Según Abreu, la cueva de El Puente tenía en principio dos entradas: una en el techo, a la altura de unos 60 metros sobre el último piso visible desde la altura, y otra lateral, pero que también era parte del techo, el que desapareció originando una especie de dolina, con paredes verticales, que es lo que le da apariencia de corral.
La segunda entrada da paso a una pendiente que se extiende por unos 40 metros hasta la zona de penumbra y continúa más acentuadamente por cerca de 25 metros hasta llegar al borde de un pequeño precipicio, distante aproximadamente 10 metros del piso visible desde arriba, aunque aparentemente se ve como de una altura descomunal dada la extensión de la sala, la inclinación de ese piso y la majestuosidad de esta cueva.
En el solsticio de verano el sol entra perpendicular por la entrada del techo creando un efecto de rebote que ilumina la cueva completa. Mientras en el solsticio de invierno, cuando el sol está más al sur, un rayo de sol se va dibujando sobre la pared norte hasta iluminar, por una sola vez en el año, una estrecha cornisa donde los taínos tallaron en estalagmitas dos petroglifos que pudieran marcar el año nuevo taíno.
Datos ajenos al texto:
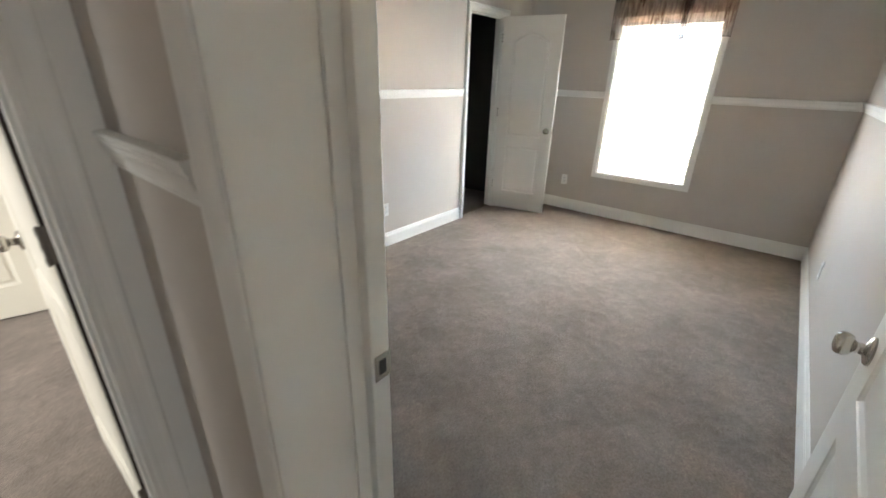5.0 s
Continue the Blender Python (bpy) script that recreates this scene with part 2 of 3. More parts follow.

Una evidencia de esto, según Abreu, es que los taínos no acostumbraban a tallar petroglifos en zona de penumbra, lo cual fue el primer indicio que le motivó a seguir investigando.
Luego de visitar durante años la cueva de El Puente, Abreu está convencido de haber encontrado lo que Pané describió hace más de 500 años. Al estar agachado frente a los dos petroglifos en la zona de penumbra de la cueva, donde solo en el solsticio de invierno permite al sol tocar a la 1 de la tarde a Boinayel y Máhoru, una sonrisa se dibuja en su rostro y a quienes le acompañamos, nos hace sentir que logramos una conexión mágico-cósmica con los habitantes originales de esta isla justo a la 1 del mediodía, en uno de los tesoros antropológicos que aún nos quedan y que se encuentran amenazados por la minería omnipresente en el lugar.